Jan Dukes De Grey | Mice and Rats in the Loft (1971)
Il progressive mefistofelico del trio di Leeds
I Jan Dukes De Grey nascono come un irriverente duo folk a metà degli anni Sessanta, nella città di Leeds. Dopo un breve passaggio nei Buster Summers Express, il polistrumentista e cantante Derek Noy incontra in quegli anni il flautista Michael Bairstow, dando vita ad una formazione dal nome esotico e intrigante, pensato da Noy senza ulteriori significati nascosti. Il primo album, Sorceres (Decca, 1970) viene rilasciato con una copertina rossa deliziosamente psichedelica ma le sue vendite sono tutt’altro che impressionanti, tanto che la Decca si trova costretta a sbarazzarsi del gruppo, che approda pochi mesi più tardi alla Transatlantic. Giunti a questo punto, il duo ha accolto nella formazione l’amico e batterista Denis Conlan e ha, inoltre, ampliato i suoi orizzonti musicalali; se il primo album era un esperimento disinvolto e spontaneo in diciotto brevi canzoni, Mice and Rats in the Loft (1971) viene invece confezionato in tre sole lunghe composizioni, nessuna delle quali viene rilasciata come singolo. Anche se tutti i brani eseguiti sono ancora stati scritti da Noy, il sound della band cambia notevolmente nel periodo intercorso tra il primo e il secondo disco. Questa nuova veste sonora trova peraltro il consenso dei circuiti universitari e un modesto successo, che porta i Jan Dukes de Grey ad aprire ai concerti di grandi nomi del rock come i Pink Floyd nel novembre del 1969 e gli Who nel maggio del 1970. Nettamente diverso dal loro album di debutto, il secondo lavoro in studio dei Jan Dukes de Grey è sicuramente meno frammentario e più estremo di Sorceres, con i temi progressivi espressi in modo selvaggio e maniacale: un espediente che li ha portati a essere spesso paragonati dalla stampa ai Comus di First Utterance.

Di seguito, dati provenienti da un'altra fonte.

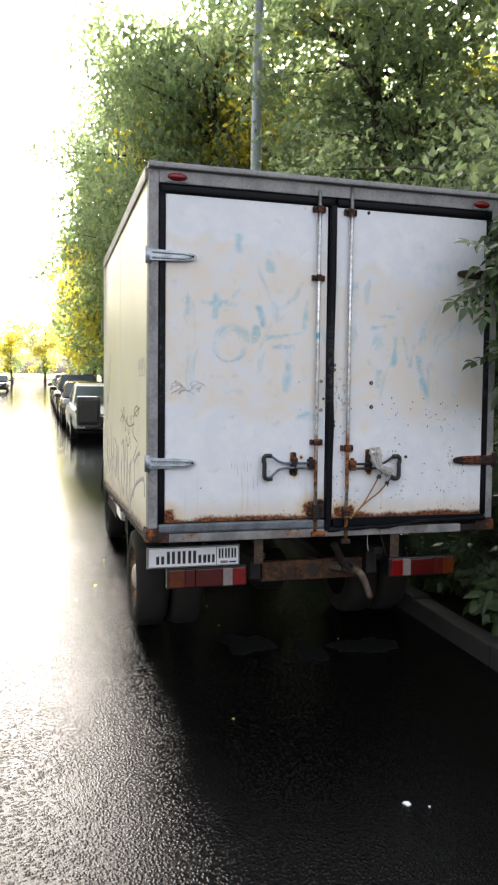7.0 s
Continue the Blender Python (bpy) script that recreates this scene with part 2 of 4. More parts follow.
def bark_material(name):
    m = Mat(name, 0.9)
    n = m.noise(9, 7, 0.7, m.scaled((1, 1, 0.22)))
    m.bump(n, 0.9, 0.03)
    return m.done(m.mix(m.ramp(n, 0.35, 0.65), (0.022, 0.018, 0.014), (0.11, 0.095, 0.075)))


def grass_material(name):
    m = Mat(name, 0.7, 0.0, 0.2)
    r = m.island()
    return m.done(m.mix(r, (0.055, 0.12, 0.02), (0.13, 0.21, 0.035)))


def ground_material(name):
    m = Mat(name, 0.95, 0.0, 0.08)
    x, y, _ = m.xyz()
    n, f = m.noise(0.8, 6, 0.6), m.noise(25, 5, 0.7)
    c = m.mix(m.ramp(n, 0.4, 0.62), (0.055, 0.115, 0.018), (0.12, 0.185, 0.03))
    c = m.mix(m.ramp(f, 0.6, 0.75), c, (0.06, 0.045, 0.022))
    # earth beside the truck, with the shrubs' shade put into its near-black colour
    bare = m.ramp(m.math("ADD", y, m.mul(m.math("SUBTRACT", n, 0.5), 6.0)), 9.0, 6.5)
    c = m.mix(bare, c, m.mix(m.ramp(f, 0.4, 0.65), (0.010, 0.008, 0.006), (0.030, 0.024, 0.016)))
    m.bump(f, 0.8, 0.03)
    return m.done(c)


def glass_material(name, tint=(0.05, 0.06, 0.07)):
    m = Mat(name, 0.04, 0.0, 0.8)
    return m.done(m.mix(m.noise(2, 2), tint, tuple(v * 1.5 for v in tint)))


L_STROKES = [("bar", (-0.70, 2.09, -0.03, 0.12), 0.022), ("line", (-0.715, 2.08, 0.0, 0.085), 0.022), ("bar", (-0.60, 2.15, 0.6, 0.03), 0.018), ("line", (-0.87, 2.07, 0.0, 0.06), 0.02),
             ("arc", (-0.626, 1.885, 0.085, 1), 0.020), ("arc", (-0.62, 1.90, 0.05, 1), 0.017), ("arc", (-0.64, 1.87, 0.09, -1), 0.011), ("line", (-0.49, 1.93, 0.1, 0.06), 0.018),
             ("bar", (-0.33, 1.93, 0.15, 0.13), 0.015), ("line", (-0.305, 1.74, 0.09, 0.14), 0.024), ("bar", (-0.33, 1.865, 0.05, 0.08), 0.015), ("line", (-0.59, 2.42, 0.0, 0.06), 0.03),
             ("line", (-0.41, 2.33, -0.1, 0.07), 0.024), ("line", (-0.20, 2.05, 0.1, 0.10), 0.02), ("line", (-0.46, 2.03, -0.3, 0.07), 0.02), ("arc", (-0.18, 1.42, 0.07, 1), 0.024)]
R_STROKES = [("line", (0.35, 1.86, 0.1, 0.10), 0.022), ("line", (0.42, 1.88, -0.25, 0.08), 0.019), ("line", (0.46, 1.84, 0.2, 0.08), 0.018), ("line", (0.525, 1.72, -0.22, 0.15), 0.024),
             ("bar", (0.25, 2.0, 0.1, 0.06), 0.018), ("line", (0.25, 1.70, 0.0, 0.06), 0.026), ("line", (0.085, 2.05, 0.02, 0.22), 0.022), ("bar", (0.30, 2.06, 0.0, 0.06), 0.015),
             ("line", (0.52, 1.95, 0.3, 0.06), 0.018)]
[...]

L’opener “Sun Symphonica” incarna tutto lo spirito della band; dopo un avvio piuttosto leggero, si rinforza per un assalto sonoro con un esercito strumentale piuttosto variegato, che comprende sassofoni, flauti, trombe, clarinetti, tromboni e chitarre, il tutto realizzato con l’ausilio di un’orchestra di supporto, che conferisce alla musica un tocco sinfonico ed epico. Un’atmosfera più sinistra si rivela invece verso la metà del brano, descrivendo la decapitazione di una giovane ragazza, resa ancora più inquietante dalla voce minacciosa di Derek: se i primi sei minuti sviluppano un buon mix di folk-rock in bilico tra Comus e Jethro Tull, in seguito la musica si immerge in una profonda follia con il melange tra le pennate della chitarra a 12 corde e un superbo drumming fomentato dal turbine degli strumenti a fiato, che riportano poi l’ascoltatore nel tema iniziale ripreso sul finale, questa volta in una luce assolutamente negativa.
Il lato B inizia con Call of the Wild, che utilizza armonie multi-vocali per creare un suono davvero peculiare, con le chitarre acustiche distorte che conferiscono un mood molto scuro e originale. La struttura della canzone si dissolve in seguito, con Derek che ci trascina in un viaggio acido che, come per la prima traccia, culmina negli ultimi minuti in una melopea cupamente psichedelica.
La più bizzarra Mice and Rats in the Loft conclude l’album, a partire dal rumore acuto di una sirena che rapidamente scava in una delle più mortali sezioni ritmiche di sempre, portando alla mente le improvvisazioni lisergiche degli Amon Düül II. Anche in questo caso, il testo avanza in visioni arcane e raccapriccianti, utilizzate con grande efficacia (“The screams of the victims still echo though it’s centuries since they died“) e modulate in un capolavoro di acid-rock traboccante di morbosi sacrifici religiosi, chitarre hendrixiane, spettrali comparsate del flauto, recitativi intensi, percussioni esotiche e una sezione ritmica mefistofelica.
Mice and Rats in the Loft, a discapito dei numerosi paragoni con First Utterance, offre un’esperienza di ascolto sostanzialmente più sfumata e varia. Un progressive-folk infestato dai fantasmi, quindi, che sicuramente può rendere felice gli ascoltatori più lontani dal lato sinfonico e pomposo del genere.